Giggles Found To Be Good For You – Government Denies All Sense Of Humour

It’s been an eventful week for the war on drugs. Drugs legislation received a double-pronged attack from the UK’s psychedelic resistance movement; attacking simultaneously the health front, and in a bold move, the already weakened economic flank. Captain David Nutt lead the attack following controversial research on psilocybin and its links to alleviating depression, while his Avengers, Richard Branson and Ruth Dreifuss, of the Global Commission on Drug Policy addressed the House of Commons with a kick-in-the-jewels move suggesting the government was foolish not to take advantage of the revenue produced from the taxation of cannabis.

Allegedly the group dreamed up the attack on the government while attending a house party in central London. While heavily under the influence of psychedelics they recall intense feelings of euphoria and an overwhelming sense of well-being. Branson had previously remarked at enjoying getting high in his spare time and dressing up like Ussain Bolt, the 100m gold medal champion, (which later gave him the idea to endorse him in the new broadband advert). He said ‘blacking up’ and wearing a spaceman helmet gave him a sense of freedom while he was high and it was a crime cannabis was illegal.

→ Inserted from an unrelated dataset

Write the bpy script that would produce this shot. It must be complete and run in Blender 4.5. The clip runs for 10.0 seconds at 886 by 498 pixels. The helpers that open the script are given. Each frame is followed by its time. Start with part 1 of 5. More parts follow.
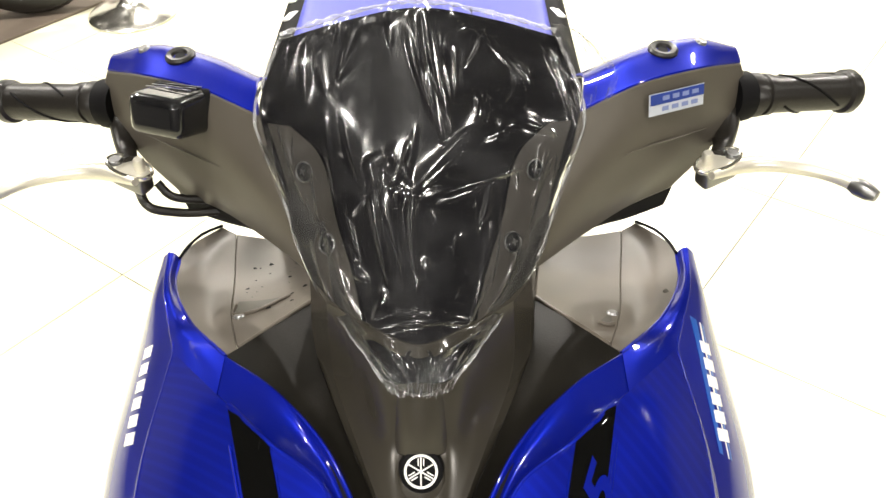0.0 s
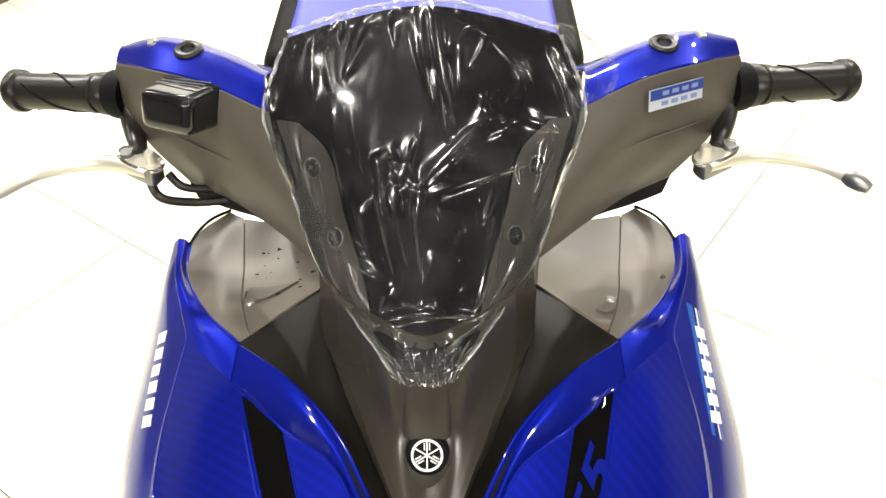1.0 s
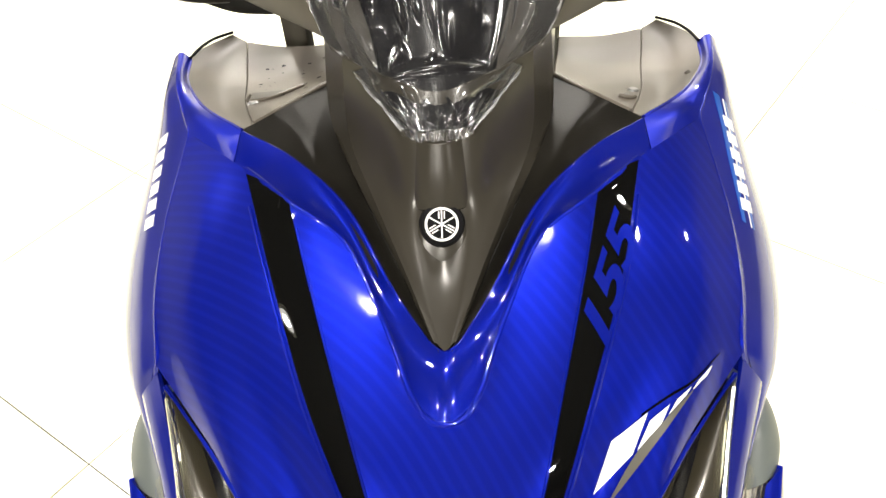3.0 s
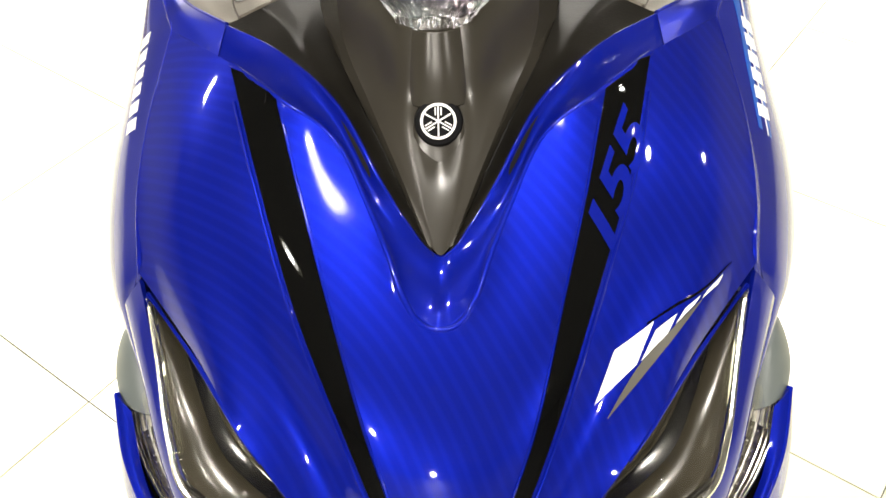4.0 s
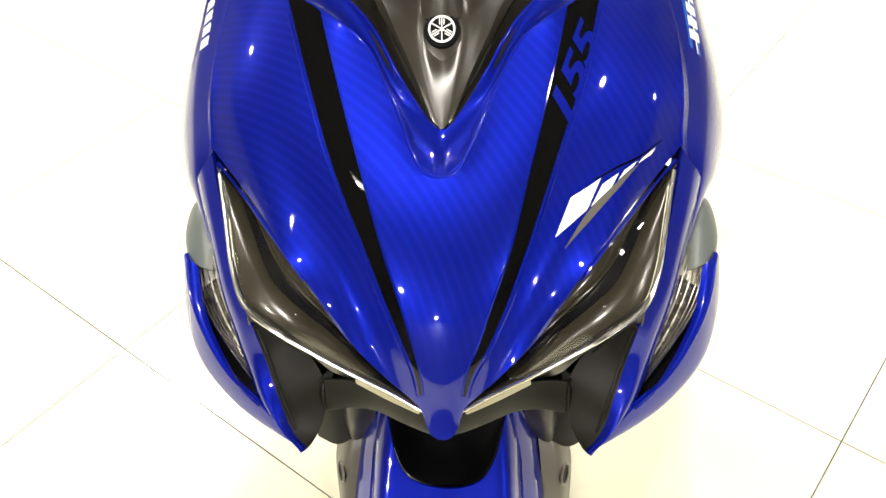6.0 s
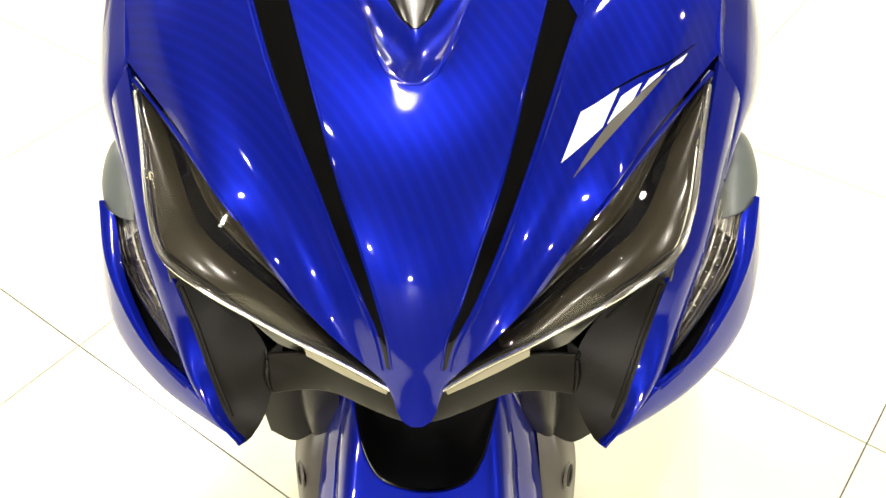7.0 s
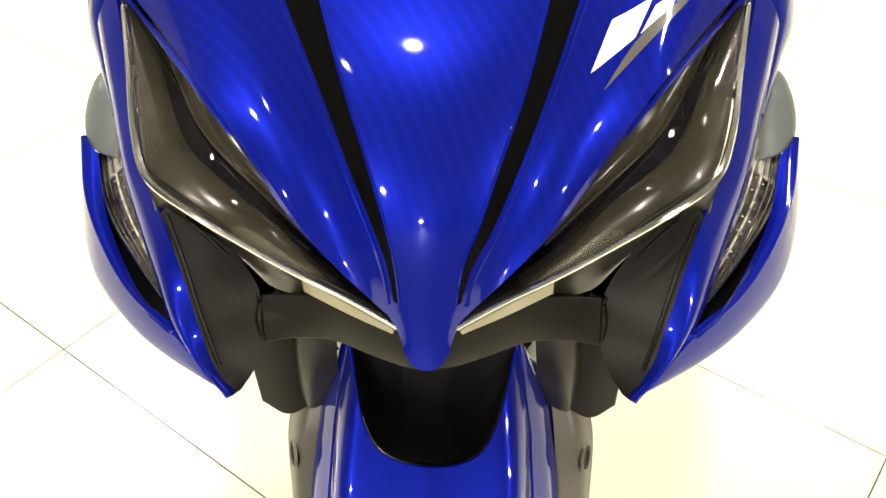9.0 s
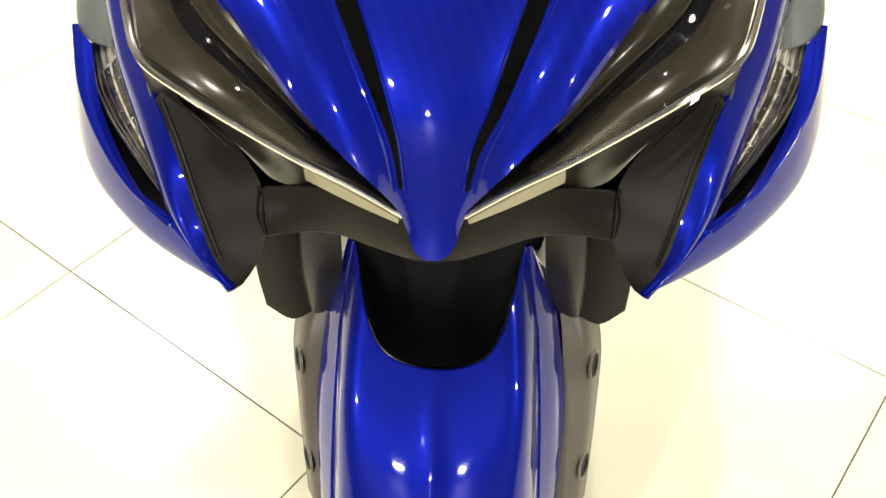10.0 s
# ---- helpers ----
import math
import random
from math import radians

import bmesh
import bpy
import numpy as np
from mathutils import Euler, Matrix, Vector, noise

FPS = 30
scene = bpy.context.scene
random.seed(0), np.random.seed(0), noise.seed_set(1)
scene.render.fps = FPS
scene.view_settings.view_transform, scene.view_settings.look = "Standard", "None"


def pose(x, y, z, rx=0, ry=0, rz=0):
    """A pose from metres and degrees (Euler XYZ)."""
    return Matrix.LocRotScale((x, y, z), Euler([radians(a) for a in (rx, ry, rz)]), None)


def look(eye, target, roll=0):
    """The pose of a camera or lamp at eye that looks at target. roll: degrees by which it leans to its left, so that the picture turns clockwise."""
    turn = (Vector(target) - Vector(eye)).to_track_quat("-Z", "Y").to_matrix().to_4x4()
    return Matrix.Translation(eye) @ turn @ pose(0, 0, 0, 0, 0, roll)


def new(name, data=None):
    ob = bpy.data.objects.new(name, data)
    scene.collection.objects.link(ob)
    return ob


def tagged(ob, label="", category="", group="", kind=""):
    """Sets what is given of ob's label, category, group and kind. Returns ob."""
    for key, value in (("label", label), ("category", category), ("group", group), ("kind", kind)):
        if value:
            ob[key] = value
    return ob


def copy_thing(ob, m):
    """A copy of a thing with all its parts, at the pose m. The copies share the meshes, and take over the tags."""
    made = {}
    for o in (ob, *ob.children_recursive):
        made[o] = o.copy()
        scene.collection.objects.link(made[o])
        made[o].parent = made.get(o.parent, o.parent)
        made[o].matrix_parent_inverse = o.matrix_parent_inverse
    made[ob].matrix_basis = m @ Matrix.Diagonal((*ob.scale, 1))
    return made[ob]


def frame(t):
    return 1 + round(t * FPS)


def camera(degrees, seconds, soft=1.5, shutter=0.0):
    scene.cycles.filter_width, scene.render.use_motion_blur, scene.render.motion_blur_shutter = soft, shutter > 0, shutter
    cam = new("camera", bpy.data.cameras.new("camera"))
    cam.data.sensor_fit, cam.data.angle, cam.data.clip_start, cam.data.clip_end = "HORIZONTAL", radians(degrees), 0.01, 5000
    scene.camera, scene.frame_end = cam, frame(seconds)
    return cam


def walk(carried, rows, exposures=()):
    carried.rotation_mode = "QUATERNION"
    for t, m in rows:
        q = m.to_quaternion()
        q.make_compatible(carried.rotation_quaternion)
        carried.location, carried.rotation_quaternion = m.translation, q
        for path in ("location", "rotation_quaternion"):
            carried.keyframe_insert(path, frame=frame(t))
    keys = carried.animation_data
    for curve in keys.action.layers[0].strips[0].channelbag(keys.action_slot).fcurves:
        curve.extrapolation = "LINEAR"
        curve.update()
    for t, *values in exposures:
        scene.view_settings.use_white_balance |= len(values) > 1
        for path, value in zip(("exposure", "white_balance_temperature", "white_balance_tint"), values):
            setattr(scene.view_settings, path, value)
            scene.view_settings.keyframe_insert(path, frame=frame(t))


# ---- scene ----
cam = camera(60.0, 10.0)
PATH = [
    (0, (0.021, 0.098, 1.415), (-0.003, 1.556, 0.046), -1.2),
    (0.5, (0.021, 0.108, 1.433), (-0.011, 1.519, 0.015), -1.3),
    (1, (0.018, 0.103, 1.444), (-0.006, 1.482, -0.004), -1.3),
    (1.5, (0.016, 0.085, 1.443), (-0.007, 1.432, -0.035), -1.4),
    (2, (0.023, 0.035, 1.395), (-0.034, 1.445, -0.023), -2.5),
    (2.5, (0.016, 0.026, 1.364), (-0.036, 1.402, -0.086), -2.9),
    (3, (0.014, 0.021, 1.329), (-0.043, 1.36, -0.156), -3.4),
    (4.5, (0.028, -0.003, 1.281), (-0.074, 1.234, -0.287), -3.5),
    (5, (0.044, -0.062, 1.295), (-0.092, 1.211, -0.242), -3.4),
    (5.5, (0.026, -0.145, 1.317), (-0.089, 1.163, -0.192), -3.7),
    (5.7, (0.028, -0.168, 1.331), (-0.079, 1.124, -0.192), -3.6),
    (6.8, (0.03, -0.132, 1.239), (-0.038, 1.19, -0.261), -2.7),
    (7, (0.033, -0.118, 1.195), (-0.038, 1.204, -0.304), -2.5),
    (7.5, (0.027, -0.118, 1.166), (-0.04, 1.228, -0.312), -1.8),
    (8, (0.02, -0.123, 1.154), (-0.039, 1.251, -0.298), -1.7),
    (8.5, (0.022, -0.13, 1.135), (-0.034, 1.266, -0.296), -1.9),
    (9, (0.021, -0.134, 1.117), (-0.039, 1.262, -0.314), -1.4),
    (9.5, (0.022, -0.135, 1.101), (-0.048, 1.236, -0.354), -1.3),
    (10, (0.021, -0.143, 1.087), (-0.057, 1.133, -0.451), -1.9),
]
walk(cam, [(t, look(eye, target, roll)) for t, eye, target, roll in PATH],
     [(0, 0.18, 6500, 10), (1.0, 0.23, 6500, 10), (2.0, 0.40, 6500, 10), (4.5, 0.44, 6500, 10), (5.5, 0.37, 6500, 10), (7.0, 0.38, 6650, 10), (8.5, 0.38, 6800, 10), (10.0, 0.24, 6700, 10)])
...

Nutt had long understood the link between psychedelics and ‘the giggles’ but was yet to prove the theory in a way that could be represented in a pie chart. So while studying the brain under the influence of psilocybin he discovered the anterior cingulate cortex was inhibited and is usually overactive in depressed patients. These findings, along with Branson’s no nonsense taxation of cannabis have been cleverly timed to give the media a nice flabby piece of rump to sink its teeth into; and at the same time redden some faces in the cabinet. With an estimated 6 million cannabis users in the UK (about 9% of the population) what government would be in their right mind not to tax that kind of revenue in a recession?

The government are expected to retaliate with a long delay. Committee Chair Rt Hon Keith Vaz said “We will be talking to a number of people during what is sure to be a long-running inquiry”. In the meantime the government hopes the press will get bored and enough stupid teenagers will overdose on some kind of new legal high to make the whole thing seem politically unpopular again. Millionaire Richard Branson may have to put his dreams of the first UK ‘brown café’ on hold for a while.

Branson has a logical argument aside from the increase in tax monies. In his address he cites Portugal as a role-model; treating their citizens as addicts rather than criminals to cure the problem from the bottom up. 5 years after decriminalisation the Cato Institute (Washington D.C.) reported there to be significantly less overdoses and drug-related HIV cases. If caught with a personal amount (enough for a 10 day party) then a judge would decide if treatment, a fine, or no sanction was necessary.

However decriminalisation is a step closer to legalisation, which is a touchy subject where the government is concerned. David Nutt has already been sent off the playing field for talking out-of-turn and has been forced to form his own team of militia to fight for the freedom of controlled substances. He now has a millionaire entrepreneur (who may moonlight as a masked crusader) at his side, but it’s an ongoing battle to change the public opinion at large and pie charts and free biscuits alone aren’t going to cut it. This week the war on drugs may have failed, but something suggests it’s not yet won.